Credit: Defense Distributed

Attorney General Rosenblum said that her focus is on 3-D printed firearms and other 'ghost guns.'

Posted: Apr 2, 2019 11:49 AM
Updated: Apr 2, 2019 2:59 PM

SALEM, Ore. — Speaking before the Oregon Senate Judiciary Committee on Tuesday, state Attorney General Ellen Rosenblum voiced her support for a bill that would strengthen a number of gun laws.

While the omnibus gun bill (SB 978) includes a number of changes to Oregon laws pertaining to firearms, Rosenblum focused on the issue of "ghost guns."

“Like many of you, I am increasingly concerned about the growing incidents of undetectable and untraceable guns that can be built with a 3D printer, or by purchasing the physical parts and using a few common tools, to build your own ‘ghost gun’,” said AG Rosenblum. “What I am talking about is a person who can build a semi-automatic weapon all in the privacy of their own home. And, the scariest part? Both of these classifications of guns have no serial number, do not require a background check, and there is no way they can be traced by law enforcement.”

In addition to adding new restrictions on gun storage, transfers, liability, and minimum age, the bill would require that anyone who builds a 3D-printed gun would have to pass a background check. The bill would also require that "ghost guns" receive serial numbers.

“Ghost guns are a real and dangerous menace, and allow individuals to lawfully purchase or manufacture a firearm despite a prior violent felony, all without a background check or serial number,” testified AG Rosenblum. “Senate Bill 978 closes this dangerous loophole by imposing the established background check requirements and serialization expectations on both 3-D printed firearms and unfinished receivers. It also enhances expectations of safety by outlawing the possession of any firearm built to avoid metal detectors. These are important and common sense protections that will enhance our public safety, and I urge the Oregon legislature to support this bill.”

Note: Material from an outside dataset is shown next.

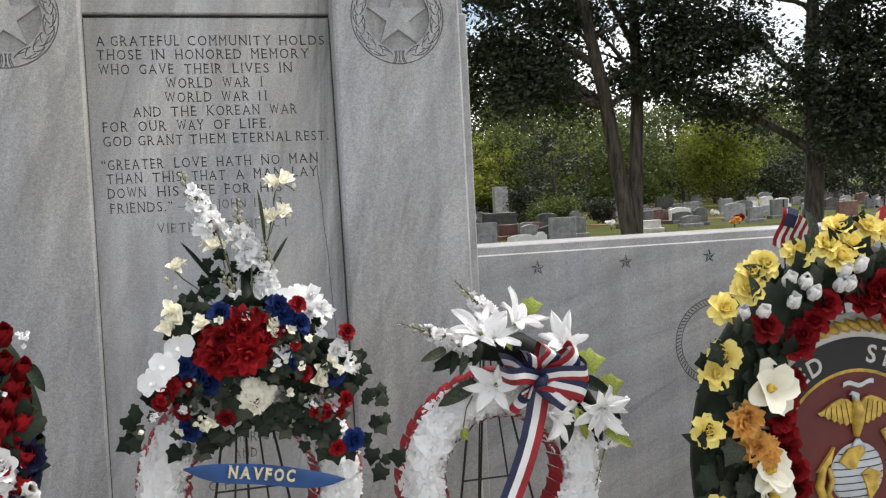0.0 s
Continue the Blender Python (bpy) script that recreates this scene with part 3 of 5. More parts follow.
def floret(seed=0):
    """One snapdragon bloom."""
    rnd, b = random.Random(seed), Build()
    for i in range(4):
        petal(b, 2 * math.pi * i / 4 + rnd.uniform(-0.4, 0.4), rnd.uniform(0.85, 1.2), 0.44, 74, -30 + rnd.uniform(-60, 60), rnd.uniform(-0.2, 0.6), 0.56, 0.02, 0.17, nt=6, ns=5)
    for i in range(3):
        petal(b, 2.1 * i + rnd.uniform(-0.4, 0.4), 0.75, 0.32, 84, 50 + rnd.uniform(-25, 35), 0.5, 0.6, 0.02, 0.13, nt=4, ns=4)
    return welded(b, "floret")


def bud(seed=0):
    b = Build()
    b.tube([(0, 0, -0.9), (0, 0, -0.6), (0, 0, -0.1), (0, 0, 0.5), (0, 0, 0.85), (0, 0, 0.95)], [0.12, 0.5, 0.72, 0.6, 0.3, 0.05], 8)
    return b.mesh("bud", True)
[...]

According to Rosenblum's office, plans for 3D-printed guns can easily be found online and downloaded, allowing anyone with a 3D printer to make one. The term "ghost gun" describes a similar, but distinct item — where a person can purchase parts and instructions for common firearms "such as the AR-15" and then assemble them at home without having to incorporate a serial number or pass a background check.

Having watched the process of constructing an AR-15 in a video, Rosenblum remarked on the apparent ease of the process. “Even I could do it,” she said.

Governor Kate Brown threw her support behind both House (HB 2013) and Senate versions of the bill on Tuesday afternoon, urging lawmakers to pass both bills.

"Gun violence tears apart our communities, devastating families and households throughout Oregon. We all know that while mass shootings make headlines, it is all too common that gun violence occurs behind closed doors," said Governor Brown. "Every session, I am proud that we are able to make progress to ensure that every Oregonian can be safe from gun violence. We have accomplished a lot, but we have more work to do."

State Republican lawmakers have trumpeted their disapproval of the bills, calling them "both disturbing and unwarranted" in a statement released on Monday.

“As usual, the Democrats are going after people who follow the rules," said House Republican Leader Carl Wilson (R-Grants Pass). "Bills like these target the compliant, while the Second Amendment suffers death by a thousand cuts. These bills only breed cynicism in responsible gun owners.”

Opposition to the bill has primarily taken aim at the gun storage, transfers, and minimum age aspects of the bill, rather than the "ghost gun" aspect underlined by Rosenblum.